Ci sono tantissime tecniche di meditazione. Si può meditare a occhi chiusi, o aperti fissando un punto, il muro di fronte, il pavimento, la luce di una candela. Si può meditare perfettamente immobili o camminando. Si può meditare avvolti dal solo silenzio (che non esiste, sia chiaro) oppure con una dolce musica in sottofondo. Tutte le tecniche rispondono al vuoto che si crea dentro di noi. Meditare non significa soffermarsi sui pensieri. Tutt’altro. Significa eliminare ogni pensiero. E non è affatto semplice, ma, appunto, esistono delle tecniche che insegnano a farlo. E le prime volte sono piuttosto disastrose per tutti, perché subentra sempre lui, il pensiero, che porta il nostro corpo in uno stato di agitazione, di allerta continua. Si presta attenzione a ogni singola cosa oltre noi e permettiamo che questi rumori diventino dei fastidi molesti.

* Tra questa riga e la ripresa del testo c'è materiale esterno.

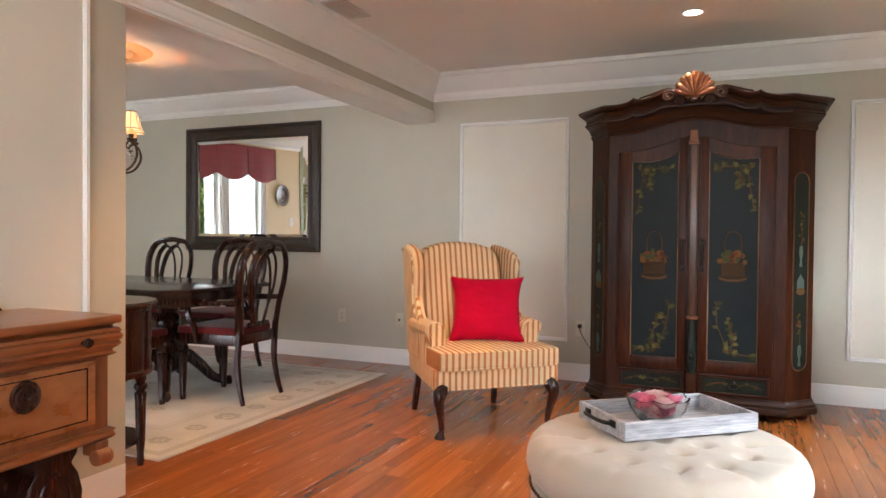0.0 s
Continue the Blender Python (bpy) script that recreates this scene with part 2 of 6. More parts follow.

Apro una parentesi curiosa. L’etimologia di fastidio incrocia due aspetti che dovrebbero farci pensare: l’orgoglio (fastus) e il tedio, la sofferenza (taedium). L’ego si mette sempre di mezzo e la meditazione è uno strumento meraviglioso per imparare a lasciare andare il nostro ego così ipersviluppato.
Le mie lezioni iniziano sempre con una breve meditazione il cui scopo è unicamente quello di portare l’attenzione al momento presente ma anche al corpo, quel corpo che oltre al respiro consente la mobilità e il movimento che via via si farà sempre più intenso. Sono minuti preziosi, in cui immergersi nella libertà del vuoto è ogni volta una scoperta, un tuffo liquido in un qualcosa che è sempre diverso e sempre nuovo. Una boccata di libertà che permea il nostro ego sempre così chiassoso.